■ WHAT TO PRODUCE ■
Reproduce only this span: the line containing "setattr(scene.view_settings, path, value)", the line containing "scene.view_settings.keyframe_insert(path, frame=frame(t))", and every line between them, all exactly as given.

■ GIVEN MATERIAL ■
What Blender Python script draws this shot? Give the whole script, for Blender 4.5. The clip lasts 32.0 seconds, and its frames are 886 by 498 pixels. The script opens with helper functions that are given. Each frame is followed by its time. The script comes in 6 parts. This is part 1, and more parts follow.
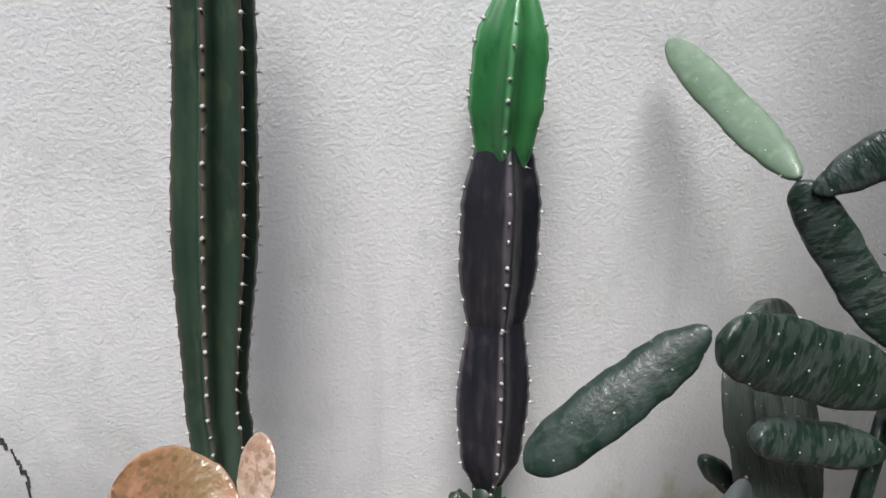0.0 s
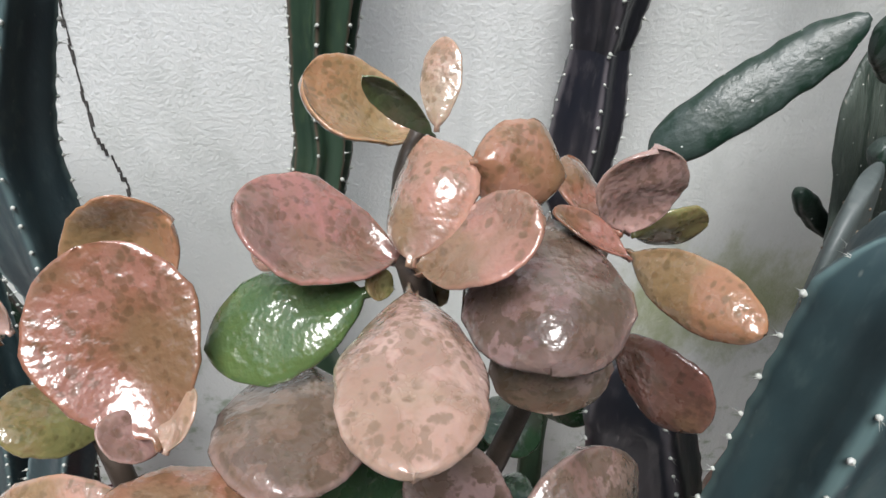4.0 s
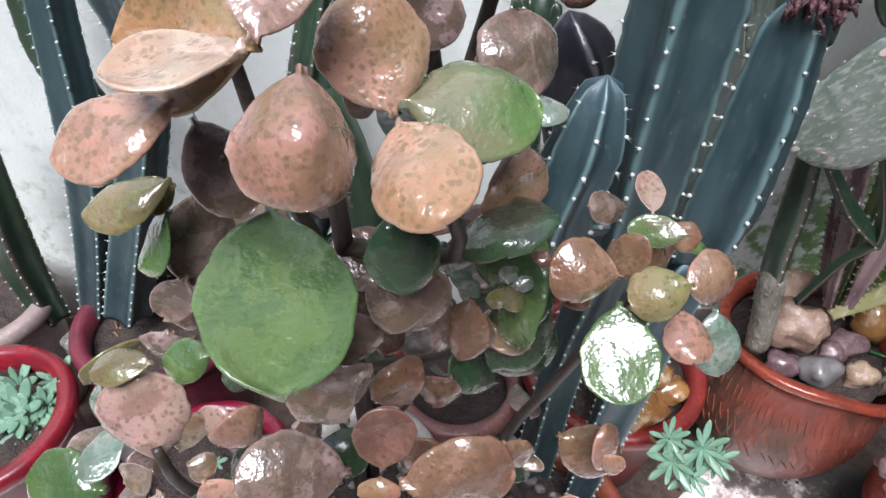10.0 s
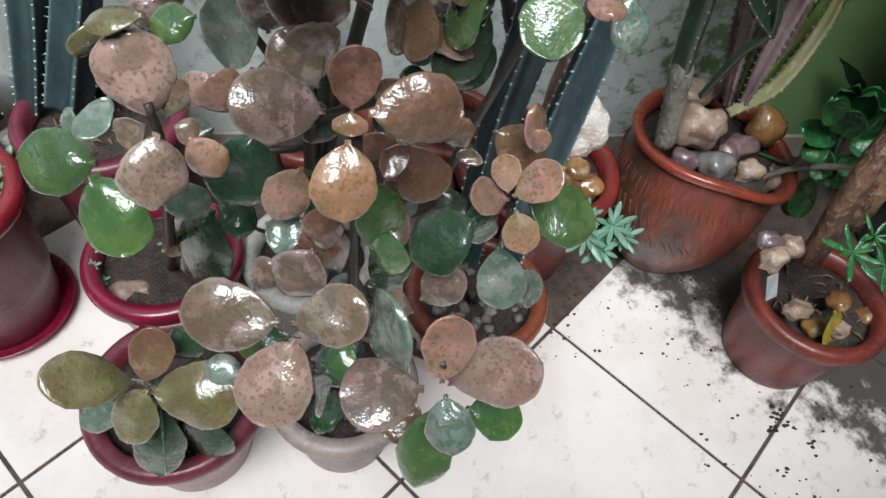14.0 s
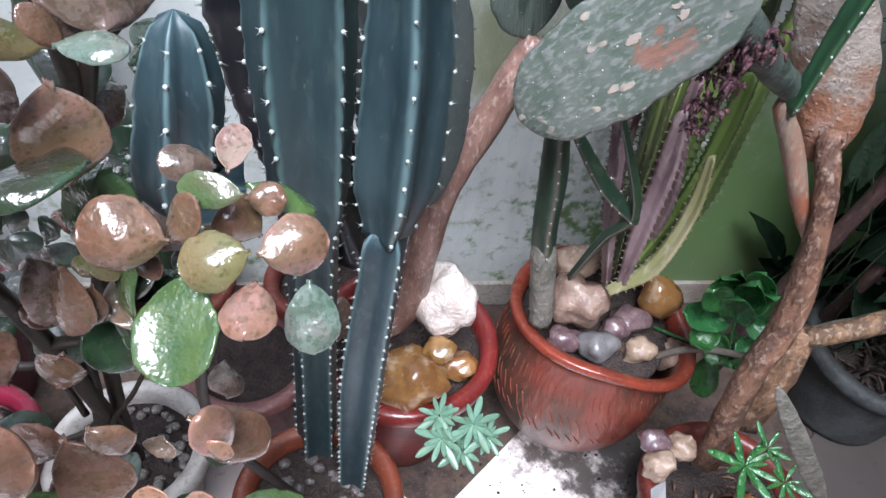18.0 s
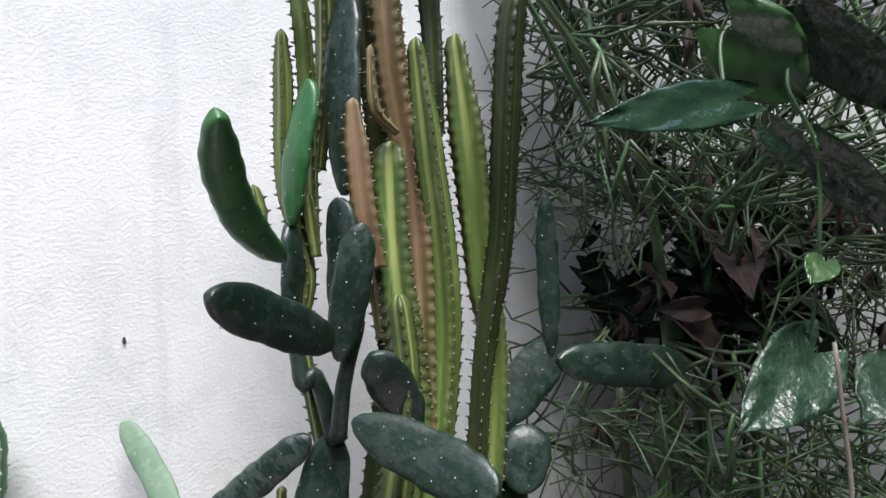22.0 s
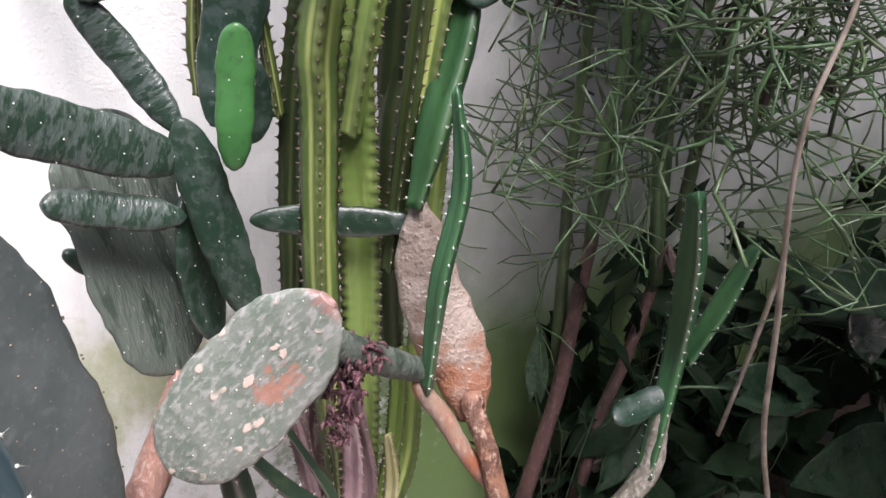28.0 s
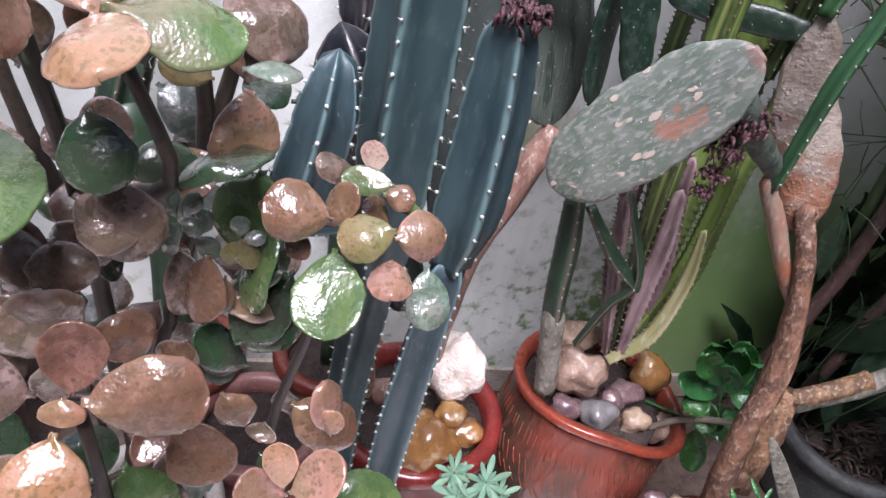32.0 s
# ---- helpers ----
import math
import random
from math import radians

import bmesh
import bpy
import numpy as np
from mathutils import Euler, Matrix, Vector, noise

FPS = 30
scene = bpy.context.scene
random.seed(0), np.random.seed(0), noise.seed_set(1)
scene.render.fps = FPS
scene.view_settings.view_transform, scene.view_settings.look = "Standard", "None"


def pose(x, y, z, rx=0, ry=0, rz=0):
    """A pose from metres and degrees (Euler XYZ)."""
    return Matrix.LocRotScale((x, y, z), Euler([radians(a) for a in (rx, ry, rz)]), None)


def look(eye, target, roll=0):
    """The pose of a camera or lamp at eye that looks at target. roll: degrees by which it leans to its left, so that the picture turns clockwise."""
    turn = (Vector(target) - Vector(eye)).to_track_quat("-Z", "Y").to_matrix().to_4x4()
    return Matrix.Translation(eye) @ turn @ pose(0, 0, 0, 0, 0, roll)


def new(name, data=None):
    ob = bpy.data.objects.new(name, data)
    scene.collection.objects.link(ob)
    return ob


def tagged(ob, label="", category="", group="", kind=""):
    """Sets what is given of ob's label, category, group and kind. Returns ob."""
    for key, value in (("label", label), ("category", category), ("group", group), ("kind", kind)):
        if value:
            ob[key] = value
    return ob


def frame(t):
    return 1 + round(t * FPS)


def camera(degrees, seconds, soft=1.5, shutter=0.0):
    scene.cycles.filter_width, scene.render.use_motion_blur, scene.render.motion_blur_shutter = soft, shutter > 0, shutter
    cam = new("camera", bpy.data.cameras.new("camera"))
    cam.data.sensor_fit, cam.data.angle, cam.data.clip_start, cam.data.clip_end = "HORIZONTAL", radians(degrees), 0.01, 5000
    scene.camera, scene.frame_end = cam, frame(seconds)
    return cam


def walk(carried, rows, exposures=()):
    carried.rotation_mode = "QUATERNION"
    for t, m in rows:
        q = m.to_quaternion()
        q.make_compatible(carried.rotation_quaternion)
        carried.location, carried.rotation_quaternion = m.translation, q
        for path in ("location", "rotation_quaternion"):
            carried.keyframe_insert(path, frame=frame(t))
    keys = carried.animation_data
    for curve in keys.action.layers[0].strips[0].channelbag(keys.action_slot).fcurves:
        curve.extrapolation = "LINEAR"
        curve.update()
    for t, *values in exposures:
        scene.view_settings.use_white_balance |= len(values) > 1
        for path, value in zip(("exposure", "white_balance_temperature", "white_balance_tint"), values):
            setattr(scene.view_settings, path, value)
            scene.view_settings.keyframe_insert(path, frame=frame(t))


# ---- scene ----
cam = camera(66.6, 32.0)
METRES, EYE, TILT, LEAN, TURN = 2.04, 1.388, -21.06, -0.31, -5.38
ROWS = [
    (0.0, 0.0, 0.0, 0.0, 0.0, 0.0, -0.0),
    (0.5, -0.0008, 0.0013, -0.0126, -0.49, -4.46, 0.07),
    (1.0, -0.0034, 0.003, -0.0225, -0.8, -7.95, -0.44),
    (1.5, -0.0091, 0.0013, -0.0315, 0.0, -10.63, -1.52),
    (2.0, -0.0118, 0.0011, -0.0344, 0.6, -12.0, -1.85),
    (2.5, -0.0154, 0.002, -0.0372, 0.99, -13.21, -2.59),
    (3.0, -0.0195, 0.0013, -0.041, 1.35, -14.77, -2.94),
    (3.5, -0.0261, -0.0012, -0.0442, 1.43, -15.28, -3.3),
    (4.0, -0.0353, -0.007, -0.0482, 2.59, -15.61, -3.47),
    (4.5, -0.0397, -0.0104, -0.0501, 2.04, -16.04, -3.28),
    (6.5, -0.0424, -0.041, -0.0548, 3.68, -17.13, -3.23),
    (7.0, -0.0399, -0.0543, -0.0683, 3.0, -19.8, -3.84),
    (7.5, -0.0342, -0.0664, -0.0825, 3.62, -21.6, -3.72),
    (8.0, -0.0258, -0.0793, -0.0935, 4.47, -22.03, -3.74),
    (8.5, -0.0194, -0.0886, -0.1012, 5.0, -22.91, -3.14),
    (9.0, -0.015, -0.1017, -0.109, 5.35, -23.62, -2.91),
    (9.5, -0.0136, -0.1115, -0.1132, 5.36, -24.04, -2.82),
    (10.0, -0.0157, -0.1179, -0.1145, 3.38, -23.69, -1.71),
    (10.5, -0.0227, -0.136, -0.122, 1.21, -24.81, -1.05),
    (11.0, -0.0262, -0.1581, -0.132, -0.25, -25.51, -1.1),
    (11.5, -0.025, -0.1706, -0.1432, -1.25, -26.49, -1.5),
    (12.0, -0.0235, -0.1806, -0.1539, -1.26, -28.11, -2.6),
    (12.5, -0.0214, -0.1913, -0.1638, -1.29, -29.75, -3.11),
    (13.0, -0.0226, -0.1953, -0.1689, -1.38, -30.85, -3.44),
    (13.5, -0.0281, -0.1973, -0.1755, -1.59, -33.12, -4.89),
    (14.0, -0.0233, -0.1953, -0.173, -2.13, -32.0, -4.99),
    (14.5, -0.0109, -0.1843, -0.1634, -4.55, -29.74, -3.79),
    (15.0, 0.0086, -0.1587, -0.1499, -3.75, -29.01, -3.52),
    (15.5, 0.0449, -0.125, -0.1386, -2.97, -29.32, -5.04),
    (17.5, 0.0939, -0.0949, -0.1217, -2.09, -26.37, -4.89),
    (18.0, 0.0932, -0.0948, -0.1213, -2.41, -25.46, -5.56),
    (18.5, 0.0942, -0.0946, -0.1123, -3.47, -22.58, -4.69),
    (19.0, 0.1025, -0.0992, -0.0978, -6.29, -17.65, -3.49),
    (19.5, 0.1093, -0.1041, -0.0754, -9.54, -9.72, -2.28),
    (20.0, 0.1167, -0.1105, -0.0484, -11.74, -3.28, 1.19),
    (20.5, 0.1214, -0.1176, -0.0265, -13.28, 2.61, 3.82),
    (21.0, 0.1307, -0.1321, -0.0054, -16.31, 8.46, 7.87),
    (21.5, 0.1349, -0.1503, 0.0088, -18.9, 14.9, 9.63),
    (22.0, 0.1355, -0.1664, 0.0157, -20.27, 20.52, 10.14),
    (22.5, 0.1358, -0.1897, 0.0231, -21.57, 26.2, 10.94),
    (23.0, 0.1388, -0.1936, 0.0253, -22.09, 27.91, 12.36),
    (23.5, 0.1399, -0.1951, 0.0259, -23.84, 28.99, 12.59),
    (24.0, 0.1446, -0.1826, 0.0219, -26.57, 25.4, 12.06),
    (24.5, 0.1541, -0.1627, 0.0111, -30.94, 20.0, 12.3),
    (26.5, 0.1641, -0.1276, -0.025, -28.71, 5.97, 8.69),
    (27.0, 0.1594, -0.1159, -0.0449, -27.48, 0.93, 6.7),
    (27.5, 0.1562, -0.1083, -0.0651, -25.81, -3.72, 5.84),
    (28.0, 0.1522, -0.1006, -0.0754, -25.18, -5.63, 4.46),
    (28.5, 0.1458, -0.097, -0.0832, -21.98, -6.68, 2.53),
    (29.0, 0.1371, -0.0946, -0.0921, -19.98, -8.14, 0.85),
    (29.5, 0.1203, -0.0967, -0.1014, -19.29, -10.23, 0.18),
    (30.0, 0.0997, -0.1078, -0.1123, -16.0, -11.56, -2.31),
    (30.5, 0.0856, -0.1203, -0.1238, -13.86, -12.29, -4.22),
    (31.0, 0.067, -0.1358, -0.1312, -10.8, -12.49, -5.34),
    (31.5, 0.0498, -0.1494, -0.1416, -8.54, -13.67, -7.22),
    (32.0, 0.0396, -0.1512, -0.1542, -5.8, -14.3, -8.79),
]
SKY, SUN = 0.095, 3.8
EXPO = [(0.0, 0.24, 6400, 15), (1.0, 0.42, 6400, 13), (2.5, 0.36, 6350, 11), (4.0, 0.36, 6300, 10), (7.0, 0.5, 6250, 10), (8.0, 0.3, 6150, 10), (9.0, 0.6, 6200, 8), (11.0, 0.75, 5750, 14), (12.0, 0.65, 5800, 14), (13.5, 0.22, 5900, 6), (15.0, 0.4, 5850, -8), (18.0, 0.9, 5650, 11), (19.0, 1.15, 5500, 10), (20.0, 1.08, 5950, 14), (21.0, 0.8, 5950, 15), (23.0, 0.72, 6450, 14), (27.0, 1.38, 6500, 22), (28.5, 1.46, 6400, 22), (30.0, 1.37, 6300, 25), (32.0, 0.92, 6050, 21)]
walk(cam, [(t, pose(0, 0, EYE, TILT, LEAN, TURN) @ pose(METRES * x, METRES * y, METRES * z, 90 + pitch, roll, yaw)) for t, x, y, z, yaw, pitch, roll in ROWS], EXPO)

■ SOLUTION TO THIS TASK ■
            setattr(scene.view_settings, path, value)
            scene.view_settings.keyframe_insert(path, frame=frame(t))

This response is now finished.